## BEGIN
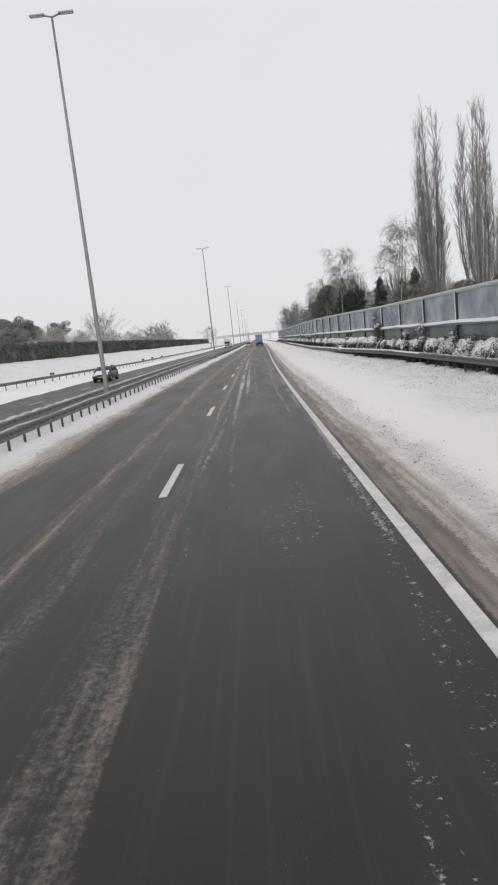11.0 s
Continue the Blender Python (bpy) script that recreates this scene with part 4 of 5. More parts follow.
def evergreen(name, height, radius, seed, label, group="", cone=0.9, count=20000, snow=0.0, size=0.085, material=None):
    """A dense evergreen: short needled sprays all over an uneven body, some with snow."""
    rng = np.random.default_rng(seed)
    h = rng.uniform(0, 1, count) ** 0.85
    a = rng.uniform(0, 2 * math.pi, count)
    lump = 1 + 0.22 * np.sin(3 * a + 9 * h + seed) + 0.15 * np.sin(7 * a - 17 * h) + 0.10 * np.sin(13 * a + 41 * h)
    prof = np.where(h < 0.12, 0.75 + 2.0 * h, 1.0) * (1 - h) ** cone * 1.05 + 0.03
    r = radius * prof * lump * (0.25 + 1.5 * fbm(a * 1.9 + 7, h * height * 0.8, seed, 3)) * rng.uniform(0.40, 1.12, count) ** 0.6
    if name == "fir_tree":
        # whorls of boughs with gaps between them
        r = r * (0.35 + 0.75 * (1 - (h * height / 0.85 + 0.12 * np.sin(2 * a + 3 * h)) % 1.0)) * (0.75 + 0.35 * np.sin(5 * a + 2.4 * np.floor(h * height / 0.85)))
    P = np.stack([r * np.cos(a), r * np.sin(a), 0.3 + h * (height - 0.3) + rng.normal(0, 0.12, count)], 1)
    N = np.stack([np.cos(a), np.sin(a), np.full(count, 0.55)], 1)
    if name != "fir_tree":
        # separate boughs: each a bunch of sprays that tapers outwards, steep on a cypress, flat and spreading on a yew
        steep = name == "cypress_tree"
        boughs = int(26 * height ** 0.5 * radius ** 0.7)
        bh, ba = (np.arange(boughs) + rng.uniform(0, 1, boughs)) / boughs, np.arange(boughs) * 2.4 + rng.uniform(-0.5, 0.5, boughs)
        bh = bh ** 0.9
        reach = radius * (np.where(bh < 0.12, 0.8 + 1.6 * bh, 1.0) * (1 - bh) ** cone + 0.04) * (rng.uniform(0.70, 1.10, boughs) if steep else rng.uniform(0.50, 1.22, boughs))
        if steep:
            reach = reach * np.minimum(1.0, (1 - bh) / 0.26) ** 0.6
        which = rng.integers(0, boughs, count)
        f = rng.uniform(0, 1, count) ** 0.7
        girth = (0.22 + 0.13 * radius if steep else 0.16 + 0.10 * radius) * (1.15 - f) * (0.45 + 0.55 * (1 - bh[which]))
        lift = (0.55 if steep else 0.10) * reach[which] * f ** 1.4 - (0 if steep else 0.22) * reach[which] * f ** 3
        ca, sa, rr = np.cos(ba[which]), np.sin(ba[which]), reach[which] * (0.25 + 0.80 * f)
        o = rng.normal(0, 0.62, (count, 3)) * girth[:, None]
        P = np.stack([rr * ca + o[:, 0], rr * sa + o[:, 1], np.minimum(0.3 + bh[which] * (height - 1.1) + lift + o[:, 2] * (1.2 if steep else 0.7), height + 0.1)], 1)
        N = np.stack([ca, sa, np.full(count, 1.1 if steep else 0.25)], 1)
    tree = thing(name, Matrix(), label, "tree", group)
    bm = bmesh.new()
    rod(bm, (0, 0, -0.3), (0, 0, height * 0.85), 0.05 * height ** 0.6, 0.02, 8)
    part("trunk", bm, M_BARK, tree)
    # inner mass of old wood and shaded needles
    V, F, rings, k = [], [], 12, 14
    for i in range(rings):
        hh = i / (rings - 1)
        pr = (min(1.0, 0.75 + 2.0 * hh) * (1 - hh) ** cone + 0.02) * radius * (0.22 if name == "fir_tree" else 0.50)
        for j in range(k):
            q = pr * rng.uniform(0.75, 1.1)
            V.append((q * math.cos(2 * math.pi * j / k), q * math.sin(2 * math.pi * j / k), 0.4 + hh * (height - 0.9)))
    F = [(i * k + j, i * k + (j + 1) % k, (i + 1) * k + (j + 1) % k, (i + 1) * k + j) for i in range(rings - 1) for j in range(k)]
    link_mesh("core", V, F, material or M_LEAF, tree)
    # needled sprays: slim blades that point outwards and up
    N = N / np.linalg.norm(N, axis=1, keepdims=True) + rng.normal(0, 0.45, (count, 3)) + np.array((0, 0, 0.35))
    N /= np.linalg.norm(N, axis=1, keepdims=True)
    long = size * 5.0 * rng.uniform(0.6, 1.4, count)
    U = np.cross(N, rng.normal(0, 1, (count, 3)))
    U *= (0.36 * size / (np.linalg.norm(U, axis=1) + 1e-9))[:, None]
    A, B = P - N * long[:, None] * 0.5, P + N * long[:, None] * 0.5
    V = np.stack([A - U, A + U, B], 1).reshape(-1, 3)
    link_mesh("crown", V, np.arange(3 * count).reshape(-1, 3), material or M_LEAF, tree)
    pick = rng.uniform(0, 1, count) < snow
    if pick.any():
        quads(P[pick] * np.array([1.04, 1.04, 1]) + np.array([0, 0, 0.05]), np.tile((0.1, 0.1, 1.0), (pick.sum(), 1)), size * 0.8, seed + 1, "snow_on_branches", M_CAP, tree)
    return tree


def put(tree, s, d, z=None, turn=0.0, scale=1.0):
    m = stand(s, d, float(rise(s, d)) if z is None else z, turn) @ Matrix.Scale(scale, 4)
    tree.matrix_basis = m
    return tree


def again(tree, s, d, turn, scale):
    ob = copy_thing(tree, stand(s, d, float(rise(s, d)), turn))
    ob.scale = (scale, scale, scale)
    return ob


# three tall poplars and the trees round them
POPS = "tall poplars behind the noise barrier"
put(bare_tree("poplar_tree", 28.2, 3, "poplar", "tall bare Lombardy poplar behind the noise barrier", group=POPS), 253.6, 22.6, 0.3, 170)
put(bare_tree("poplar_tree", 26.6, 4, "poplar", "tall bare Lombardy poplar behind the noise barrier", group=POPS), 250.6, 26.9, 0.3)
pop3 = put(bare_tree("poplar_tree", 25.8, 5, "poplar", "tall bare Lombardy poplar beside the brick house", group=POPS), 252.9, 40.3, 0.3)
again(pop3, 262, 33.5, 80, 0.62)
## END
**Aim of the exercise:**
Leave out all pictures, then copy the remaining material exactly.

**Answer for the task:**
11.0 s
Continue the Blender Python (bpy) script that recreates this scene with part 4 of 5. More parts follow.
def evergreen(name, height, radius, seed, label, group="", cone=0.9, count=20000, snow=0.0, size=0.085, material=None):
    """A dense evergreen: short needled sprays all over an uneven body, some with snow."""
    rng = np.random.default_rng(seed)
    h = rng.uniform(0, 1, count) ** 0.85
    a = rng.uniform(0, 2 * math.pi, count)
    lump = 1 + 0.22 * np.sin(3 * a + 9 * h + seed) + 0.15 * np.sin(7 * a - 17 * h) + 0.10 * np.sin(13 * a + 41 * h)
    prof = np.where(h < 0.12, 0.75 + 2.0 * h, 1.0) * (1 - h) ** cone * 1.05 + 0.03
    r = radius * prof * lump * (0.25 + 1.5 * fbm(a * 1.9 + 7, h * height * 0.8, seed, 3)) * rng.uniform(0.40, 1.12, count) ** 0.6
    if name == "fir_tree":
        # whorls of boughs with gaps between them
        r = r * (0.35 + 0.75 * (1 - (h * height / 0.85 + 0.12 * np.sin(2 * a + 3 * h)) % 1.0)) * (0.75 + 0.35 * np.sin(5 * a + 2.4 * np.floor(h * height / 0.85)))
    P = np.stack([r * np.cos(a), r * np.sin(a), 0.3 + h * (height - 0.3) + rng.normal(0, 0.12, count)], 1)
    N = np.stack([np.cos(a), np.sin(a), np.full(count, 0.55)], 1)
    if name != "fir_tree":
        # separate boughs: each a bunch of sprays that tapers outwards, steep on a cypress, flat and spreading on a yew
        steep = name == "cypress_tree"
        boughs = int(26 * height ** 0.5 * radius ** 0.7)
        bh, ba = (np.arange(boughs) + rng.uniform(0, 1, boughs)) / boughs, np.arange(boughs) * 2.4 + rng.uniform(-0.5, 0.5, boughs)
        bh = bh ** 0.9
        reach = radius * (np.where(bh < 0.12, 0.8 + 1.6 * bh, 1.0) * (1 - bh) ** cone + 0.04) * (rng.uniform(0.70, 1.10, boughs) if steep else rng.uniform(0.50, 1.22, boughs))
        if steep:
            reach = reach * np.minimum(1.0, (1 - bh) / 0.26) ** 0.6
        which = rng.integers(0, boughs, count)
        f = rng.uniform(0, 1, count) ** 0.7
        girth = (0.22 + 0.13 * radius if steep else 0.16 + 0.10 * radius) * (1.15 - f) * (0.45 + 0.55 * (1 - bh[which]))
        lift = (0.55 if steep else 0.10) * reach[which] * f ** 1.4 - (0 if steep else 0.22) * reach[which] * f ** 3
        ca, sa, rr = np.cos(ba[which]), np.sin(ba[which]), reach[which] * (0.25 + 0.80 * f)
        o = rng.normal(0, 0.62, (count, 3)) * girth[:, None]
        P = np.stack([rr * ca + o[:, 0], rr * sa + o[:, 1], np.minimum(0.3 + bh[which] * (height - 1.1) + lift + o[:, 2] * (1.2 if steep else 0.7), height + 0.1)], 1)
        N = np.stack([ca, sa, np.full(count, 1.1 if steep else 0.25)], 1)
    tree = thing(name, Matrix(), label, "tree", group)
    bm = bmesh.new()
    rod(bm, (0, 0, -0.3), (0, 0, height * 0.85), 0.05 * height ** 0.6, 0.02, 8)
    part("trunk", bm, M_BARK, tree)
    # inner mass of old wood and shaded needles
    V, F, rings, k = [], [], 12, 14
    for i in range(rings):
        hh = i / (rings - 1)
        pr = (min(1.0, 0.75 + 2.0 * hh) * (1 - hh) ** cone + 0.02) * radius * (0.22 if name == "fir_tree" else 0.50)
        for j in range(k):
            q = pr * rng.uniform(0.75, 1.1)
            V.append((q * math.cos(2 * math.pi * j / k), q * math.sin(2 * math.pi * j / k), 0.4 + hh * (height - 0.9)))
    F = [(i * k + j, i * k + (j + 1) % k, (i + 1) * k + (j + 1) % k, (i + 1) * k + j) for i in range(rings - 1) for j in range(k)]
    link_mesh("core", V, F, material or M_LEAF, tree)
    # needled sprays: slim blades that point outwards and up
    N = N / np.linalg.norm(N, axis=1, keepdims=True) + rng.normal(0, 0.45, (count, 3)) + np.array((0, 0, 0.35))
    N /= np.linalg.norm(N, axis=1, keepdims=True)
    long = size * 5.0 * rng.uniform(0.6, 1.4, count)
    U = np.cross(N, rng.normal(0, 1, (count, 3)))
    U *= (0.36 * size / (np.linalg.norm(U, axis=1) + 1e-9))[:, None]
    A, B = P - N * long[:, None] * 0.5, P + N * long[:, None] * 0.5
    V = np.stack([A - U, A + U, B], 1).reshape(-1, 3)
    link_mesh("crown", V, np.arange(3 * count).reshape(-1, 3), material or M_LEAF, tree)
    pick = rng.uniform(0, 1, count) < snow
    if pick.any():
        quads(P[pick] * np.array([1.04, 1.04, 1]) + np.array([0, 0, 0.05]), np.tile((0.1, 0.1, 1.0), (pick.sum(), 1)), size * 0.8, seed + 1, "snow_on_branches", M_CAP, tree)
    return tree


def put(tree, s, d, z=None, turn=0.0, scale=1.0):
    m = stand(s, d, float(rise(s, d)) if z is None else z, turn) @ Matrix.Scale(scale, 4)
    tree.matrix_basis = m
    return tree


def again(tree, s, d, turn, scale):
    ob = copy_thing(tree, stand(s, d, float(rise(s, d)), turn))
    ob.scale = (scale, scale, scale)
    return ob


# three tall poplars and the trees round them
POPS = "tall poplars behind the noise barrier"
put(bare_tree("poplar_tree", 28.2, 3, "poplar", "tall bare Lombardy poplar behind the noise barrier", group=POPS), 253.6, 22.6, 0.3, 170)
put(bare_tree("poplar_tree", 26.6, 4, "poplar", "tall bare Lombardy poplar behind the noise barrier", group=POPS), 250.6, 26.9, 0.3)
pop3 = put(bare_tree("poplar_tree", 25.8, 5, "poplar", "tall bare Lombardy poplar beside the brick house", group=POPS), 252.9, 40.3, 0.3)
again(pop3, 262, 33.5, 80, 0.62)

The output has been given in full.